____ RECORDED DATA

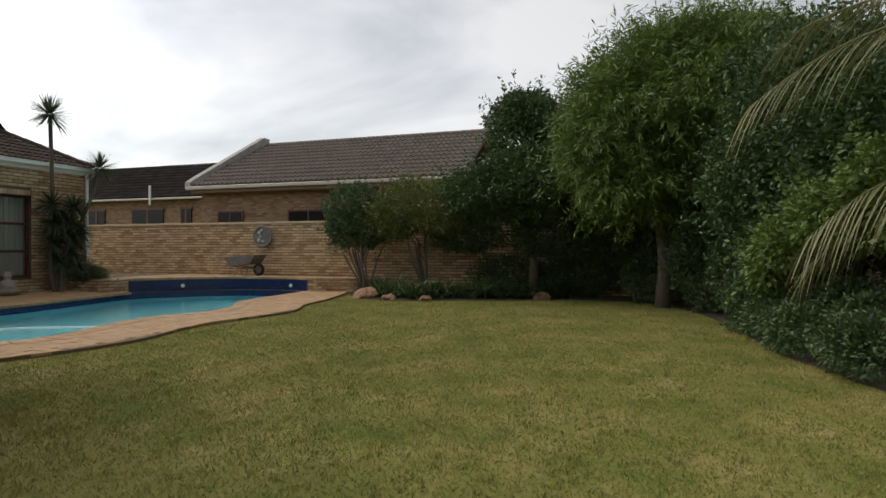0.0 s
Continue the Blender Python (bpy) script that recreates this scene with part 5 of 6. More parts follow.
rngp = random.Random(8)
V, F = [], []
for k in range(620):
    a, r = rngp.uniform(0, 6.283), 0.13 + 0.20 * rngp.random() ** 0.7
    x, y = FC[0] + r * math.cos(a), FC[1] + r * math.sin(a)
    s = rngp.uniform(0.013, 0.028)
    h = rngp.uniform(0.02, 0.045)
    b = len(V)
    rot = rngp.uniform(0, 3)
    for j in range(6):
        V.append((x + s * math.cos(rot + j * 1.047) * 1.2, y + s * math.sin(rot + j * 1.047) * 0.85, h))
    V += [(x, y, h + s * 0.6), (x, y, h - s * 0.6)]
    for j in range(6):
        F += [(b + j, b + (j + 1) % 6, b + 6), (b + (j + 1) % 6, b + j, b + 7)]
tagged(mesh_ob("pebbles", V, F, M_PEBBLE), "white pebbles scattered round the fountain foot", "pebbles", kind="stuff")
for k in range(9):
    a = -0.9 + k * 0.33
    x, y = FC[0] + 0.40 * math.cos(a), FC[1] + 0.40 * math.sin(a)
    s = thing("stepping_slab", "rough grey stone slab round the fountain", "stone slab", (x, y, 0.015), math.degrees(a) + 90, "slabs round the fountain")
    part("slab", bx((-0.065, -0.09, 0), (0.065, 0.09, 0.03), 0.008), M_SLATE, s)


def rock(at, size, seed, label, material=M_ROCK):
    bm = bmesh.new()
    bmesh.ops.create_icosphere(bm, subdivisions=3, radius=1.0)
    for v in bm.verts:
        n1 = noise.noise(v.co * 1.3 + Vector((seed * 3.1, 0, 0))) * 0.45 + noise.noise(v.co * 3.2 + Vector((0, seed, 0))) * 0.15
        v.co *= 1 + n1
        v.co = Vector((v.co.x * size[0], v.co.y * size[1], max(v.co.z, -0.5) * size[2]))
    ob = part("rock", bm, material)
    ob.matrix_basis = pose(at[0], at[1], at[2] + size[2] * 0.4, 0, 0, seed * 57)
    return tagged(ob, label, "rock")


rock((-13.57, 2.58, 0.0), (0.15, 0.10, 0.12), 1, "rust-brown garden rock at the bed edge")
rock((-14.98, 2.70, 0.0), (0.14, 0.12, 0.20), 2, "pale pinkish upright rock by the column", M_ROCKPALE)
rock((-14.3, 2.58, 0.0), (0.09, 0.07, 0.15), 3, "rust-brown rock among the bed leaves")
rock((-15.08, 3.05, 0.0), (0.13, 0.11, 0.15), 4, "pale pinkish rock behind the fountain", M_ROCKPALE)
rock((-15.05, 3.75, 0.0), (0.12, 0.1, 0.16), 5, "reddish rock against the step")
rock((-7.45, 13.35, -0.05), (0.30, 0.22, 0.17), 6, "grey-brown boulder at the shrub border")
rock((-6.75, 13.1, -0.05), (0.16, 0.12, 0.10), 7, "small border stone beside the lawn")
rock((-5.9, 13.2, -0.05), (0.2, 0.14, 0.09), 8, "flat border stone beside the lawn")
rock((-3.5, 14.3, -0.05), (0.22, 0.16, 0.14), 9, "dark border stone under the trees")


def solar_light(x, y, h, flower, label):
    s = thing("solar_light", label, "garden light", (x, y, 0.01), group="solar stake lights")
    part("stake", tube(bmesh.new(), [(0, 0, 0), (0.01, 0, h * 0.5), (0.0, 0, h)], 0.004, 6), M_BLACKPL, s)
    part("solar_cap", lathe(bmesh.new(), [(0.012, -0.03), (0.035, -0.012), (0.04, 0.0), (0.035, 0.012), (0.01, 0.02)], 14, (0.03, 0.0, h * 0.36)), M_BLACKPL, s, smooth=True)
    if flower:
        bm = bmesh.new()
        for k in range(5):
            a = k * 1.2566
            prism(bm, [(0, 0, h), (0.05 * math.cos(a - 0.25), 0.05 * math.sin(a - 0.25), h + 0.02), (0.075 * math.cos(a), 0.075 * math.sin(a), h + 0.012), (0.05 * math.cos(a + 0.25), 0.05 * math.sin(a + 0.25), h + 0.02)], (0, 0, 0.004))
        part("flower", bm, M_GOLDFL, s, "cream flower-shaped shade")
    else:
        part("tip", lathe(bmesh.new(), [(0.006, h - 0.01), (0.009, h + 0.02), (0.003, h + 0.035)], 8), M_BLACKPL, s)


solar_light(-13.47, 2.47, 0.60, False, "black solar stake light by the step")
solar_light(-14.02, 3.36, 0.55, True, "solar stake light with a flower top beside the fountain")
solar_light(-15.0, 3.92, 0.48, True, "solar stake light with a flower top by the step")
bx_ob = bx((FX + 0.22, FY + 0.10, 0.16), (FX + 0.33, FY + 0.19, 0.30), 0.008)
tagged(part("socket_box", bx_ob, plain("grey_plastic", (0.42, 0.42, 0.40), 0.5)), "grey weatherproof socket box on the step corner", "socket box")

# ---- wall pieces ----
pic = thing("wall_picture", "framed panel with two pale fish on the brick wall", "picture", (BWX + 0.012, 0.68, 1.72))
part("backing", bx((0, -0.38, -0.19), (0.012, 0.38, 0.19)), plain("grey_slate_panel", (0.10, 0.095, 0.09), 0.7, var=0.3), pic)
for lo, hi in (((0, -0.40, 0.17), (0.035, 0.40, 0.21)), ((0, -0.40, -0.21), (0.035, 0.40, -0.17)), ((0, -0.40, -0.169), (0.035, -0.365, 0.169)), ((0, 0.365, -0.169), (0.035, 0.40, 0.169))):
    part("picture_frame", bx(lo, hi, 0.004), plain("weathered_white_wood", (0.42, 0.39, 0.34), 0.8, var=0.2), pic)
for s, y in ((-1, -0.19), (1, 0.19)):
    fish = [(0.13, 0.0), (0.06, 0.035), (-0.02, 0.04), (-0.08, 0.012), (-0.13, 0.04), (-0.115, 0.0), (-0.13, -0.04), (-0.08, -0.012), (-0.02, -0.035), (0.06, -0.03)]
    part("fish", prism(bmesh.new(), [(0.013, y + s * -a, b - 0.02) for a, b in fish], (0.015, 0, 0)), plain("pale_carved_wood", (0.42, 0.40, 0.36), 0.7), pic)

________

SET PROBLEM:
Reproduce the data word for word, excluding its pictures.

TASK SOLUTION:
0.0 s
Continue the Blender Python (bpy) script that recreates this scene with part 5 of 6. More parts follow.
rngp = random.Random(8)
V, F = [], []
for k in range(620):
    a, r = rngp.uniform(0, 6.283), 0.13 + 0.20 * rngp.random() ** 0.7
    x, y = FC[0] + r * math.cos(a), FC[1] + r * math.sin(a)
    s = rngp.uniform(0.013, 0.028)
    h = rngp.uniform(0.02, 0.045)
    b = len(V)
    rot = rngp.uniform(0, 3)
    for j in range(6):
        V.append((x + s * math.cos(rot + j * 1.047) * 1.2, y + s * math.sin(rot + j * 1.047) * 0.85, h))
    V += [(x, y, h + s * 0.6), (x, y, h - s * 0.6)]
    for j in range(6):
        F += [(b + j, b + (j + 1) % 6, b + 6), (b + (j + 1) % 6, b + j, b + 7)]
tagged(mesh_ob("pebbles", V, F, M_PEBBLE), "white pebbles scattered round the fountain foot", "pebbles", kind="stuff")
for k in range(9):
    a = -0.9 + k * 0.33
    x, y = FC[0] + 0.40 * math.cos(a), FC[1] + 0.40 * math.sin(a)
    s = thing("stepping_slab", "rough grey stone slab round the fountain", "stone slab", (x, y, 0.015), math.degrees(a) + 90, "slabs round the fountain")
    part("slab", bx((-0.065, -0.09, 0), (0.065, 0.09, 0.03), 0.008), M_SLATE, s)


def rock(at, size, seed, label, material=M_ROCK):
    bm = bmesh.new()
    bmesh.ops.create_icosphere(bm, subdivisions=3, radius=1.0)
    for v in bm.verts:
        n1 = noise.noise(v.co * 1.3 + Vector((seed * 3.1, 0, 0))) * 0.45 + noise.noise(v.co * 3.2 + Vector((0, seed, 0))) * 0.15
        v.co *= 1 + n1
        v.co = Vector((v.co.x * size[0], v.co.y * size[1], max(v.co.z, -0.5) * size[2]))
    ob = part("rock", bm, material)
    ob.matrix_basis = pose(at[0], at[1], at[2] + size[2] * 0.4, 0, 0, seed * 57)
    return tagged(ob, label, "rock")


rock((-13.57, 2.58, 0.0), (0.15, 0.10, 0.12), 1, "rust-brown garden rock at the bed edge")
rock((-14.98, 2.70, 0.0), (0.14, 0.12, 0.20), 2, "pale pinkish upright rock by the column", M_ROCKPALE)
rock((-14.3, 2.58, 0.0), (0.09, 0.07, 0.15), 3, "rust-brown rock among the bed leaves")
rock((-15.08, 3.05, 0.0), (0.13, 0.11, 0.15), 4, "pale pinkish rock behind the fountain", M_ROCKPALE)
rock((-15.05, 3.75, 0.0), (0.12, 0.1, 0.16), 5, "reddish rock against the step")
rock((-7.45, 13.35, -0.05), (0.30, 0.22, 0.17), 6, "grey-brown boulder at the shrub border")
rock((-6.75, 13.1, -0.05), (0.16, 0.12, 0.10), 7, "small border stone beside the lawn")
rock((-5.9, 13.2, -0.05), (0.2, 0.14, 0.09), 8, "flat border stone beside the lawn")
rock((-3.5, 14.3, -0.05), (0.22, 0.16, 0.14), 9, "dark border stone under the trees")


def solar_light(x, y, h, flower, label):
    s = thing("solar_light", label, "garden light", (x, y, 0.01), group="solar stake lights")
    part("stake", tube(bmesh.new(), [(0, 0, 0), (0.01, 0, h * 0.5), (0.0, 0, h)], 0.004, 6), M_BLACKPL, s)
    part("solar_cap", lathe(bmesh.new(), [(0.012, -0.03), (0.035, -0.012), (0.04, 0.0), (0.035, 0.012), (0.01, 0.02)], 14, (0.03, 0.0, h * 0.36)), M_BLACKPL, s, smooth=True)
    if flower:
        bm = bmesh.new()
        for k in range(5):
            a = k * 1.2566
            prism(bm, [(0, 0, h), (0.05 * math.cos(a - 0.25), 0.05 * math.sin(a - 0.25), h + 0.02), (0.075 * math.cos(a), 0.075 * math.sin(a), h + 0.012), (0.05 * math.cos(a + 0.25), 0.05 * math.sin(a + 0.25), h + 0.02)], (0, 0, 0.004))
        part("flower", bm, M_GOLDFL, s, "cream flower-shaped shade")
    else:
        part("tip", lathe(bmesh.new(), [(0.006, h - 0.01), (0.009, h + 0.02), (0.003, h + 0.035)], 8), M_BLACKPL, s)


solar_light(-13.47, 2.47, 0.60, False, "black solar stake light by the step")
solar_light(-14.02, 3.36, 0.55, True, "solar stake light with a flower top beside the fountain")
solar_light(-15.0, 3.92, 0.48, True, "solar stake light with a flower top by the step")
bx_ob = bx((FX + 0.22, FY + 0.10, 0.16), (FX + 0.33, FY + 0.19, 0.30), 0.008)
tagged(part("socket_box", bx_ob, plain("grey_plastic", (0.42, 0.42, 0.40), 0.5)), "grey weatherproof socket box on the step corner", "socket box")

# ---- wall pieces ----
pic = thing("wall_picture", "framed panel with two pale fish on the brick wall", "picture", (BWX + 0.012, 0.68, 1.72))
part("backing", bx((0, -0.38, -0.19), (0.012, 0.38, 0.19)), plain("grey_slate_panel", (0.10, 0.095, 0.09), 0.7, var=0.3), pic)
for lo, hi in (((0, -0.40, 0.17), (0.035, 0.40, 0.21)), ((0, -0.40, -0.21), (0.035, 0.40, -0.17)), ((0, -0.40, -0.169), (0.035, -0.365, 0.169)), ((0, 0.365, -0.169), (0.035, 0.40, 0.169))):
    part("picture_frame", bx(lo, hi, 0.004), plain("weathered_white_wood", (0.42, 0.39, 0.34), 0.8, var=0.2), pic)
for s, y in ((-1, -0.19), (1, 0.19)):
    fish = [(0.13, 0.0), (0.06, 0.035), (-0.02, 0.04), (-0.08, 0.012), (-0.13, 0.04), (-0.115, 0.0), (-0.13, -0.04), (-0.08, -0.012), (-0.02, -0.035), (0.06, -0.03)]
    part("fish", prism(bmesh.new(), [(0.013, y + s * -a, b - 0.02) for a, b in fish], (0.015, 0, 0)), plain("pale_carved_wood", (0.42, 0.40, 0.36), 0.7), pic)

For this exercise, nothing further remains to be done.